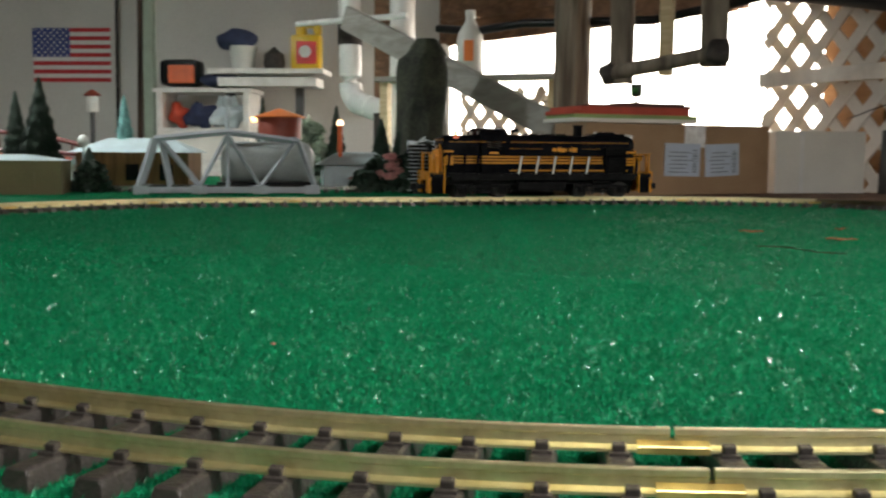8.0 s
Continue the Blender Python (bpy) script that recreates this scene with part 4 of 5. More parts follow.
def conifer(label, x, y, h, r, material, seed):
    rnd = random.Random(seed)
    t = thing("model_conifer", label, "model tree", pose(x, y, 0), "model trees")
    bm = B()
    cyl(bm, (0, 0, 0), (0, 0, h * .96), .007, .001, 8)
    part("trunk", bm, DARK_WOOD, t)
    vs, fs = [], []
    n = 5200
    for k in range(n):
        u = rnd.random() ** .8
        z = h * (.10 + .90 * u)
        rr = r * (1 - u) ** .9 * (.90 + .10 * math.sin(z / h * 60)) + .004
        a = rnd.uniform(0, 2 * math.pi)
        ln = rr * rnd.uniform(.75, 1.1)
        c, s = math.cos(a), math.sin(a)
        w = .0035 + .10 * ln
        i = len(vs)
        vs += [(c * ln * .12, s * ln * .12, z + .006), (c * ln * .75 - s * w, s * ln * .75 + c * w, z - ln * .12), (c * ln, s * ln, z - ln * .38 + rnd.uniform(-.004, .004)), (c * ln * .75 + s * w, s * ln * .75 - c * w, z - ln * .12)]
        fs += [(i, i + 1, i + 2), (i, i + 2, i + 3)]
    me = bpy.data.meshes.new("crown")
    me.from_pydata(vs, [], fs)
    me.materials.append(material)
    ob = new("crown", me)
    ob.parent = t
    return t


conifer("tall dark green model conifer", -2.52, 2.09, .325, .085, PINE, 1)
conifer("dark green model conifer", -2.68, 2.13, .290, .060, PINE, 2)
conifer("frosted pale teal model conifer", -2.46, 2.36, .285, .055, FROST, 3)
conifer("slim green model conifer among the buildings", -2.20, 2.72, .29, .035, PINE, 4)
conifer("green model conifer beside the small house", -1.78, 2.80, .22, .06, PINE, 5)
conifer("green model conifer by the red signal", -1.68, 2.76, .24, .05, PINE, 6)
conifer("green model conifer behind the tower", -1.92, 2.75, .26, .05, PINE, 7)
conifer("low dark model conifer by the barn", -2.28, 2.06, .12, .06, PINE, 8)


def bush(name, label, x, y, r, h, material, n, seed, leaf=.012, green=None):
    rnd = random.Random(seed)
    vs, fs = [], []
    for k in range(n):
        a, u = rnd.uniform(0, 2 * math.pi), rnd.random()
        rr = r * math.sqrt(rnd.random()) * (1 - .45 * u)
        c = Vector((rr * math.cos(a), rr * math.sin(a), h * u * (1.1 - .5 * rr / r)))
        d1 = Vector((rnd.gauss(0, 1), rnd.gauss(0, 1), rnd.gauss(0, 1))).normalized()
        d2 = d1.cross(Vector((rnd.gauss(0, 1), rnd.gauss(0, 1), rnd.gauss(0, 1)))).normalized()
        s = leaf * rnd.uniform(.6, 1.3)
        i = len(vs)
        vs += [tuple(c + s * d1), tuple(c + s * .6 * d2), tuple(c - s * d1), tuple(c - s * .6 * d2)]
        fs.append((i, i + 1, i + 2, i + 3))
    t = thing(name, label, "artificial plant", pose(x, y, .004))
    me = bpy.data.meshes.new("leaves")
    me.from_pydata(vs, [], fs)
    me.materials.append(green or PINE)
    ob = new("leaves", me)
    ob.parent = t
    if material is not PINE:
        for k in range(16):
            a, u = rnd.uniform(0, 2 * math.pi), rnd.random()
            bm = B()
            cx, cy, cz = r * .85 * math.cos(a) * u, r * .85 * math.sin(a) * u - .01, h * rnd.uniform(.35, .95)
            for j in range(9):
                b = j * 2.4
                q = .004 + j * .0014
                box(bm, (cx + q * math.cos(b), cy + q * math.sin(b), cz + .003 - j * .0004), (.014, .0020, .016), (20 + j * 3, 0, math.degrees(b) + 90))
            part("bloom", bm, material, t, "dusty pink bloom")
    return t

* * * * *

*EXERCISE INSTRUCTIONS*: Copy all the lines above that hold the string "part".

*EXERCISE OUTPUT*:
Continue the Blender Python (bpy) script that recreates this scene with part 4 of 5. More parts follow.
    part("trunk", bm, DARK_WOOD, t)
            part("bloom", bm, material, t, "dusty pink bloom")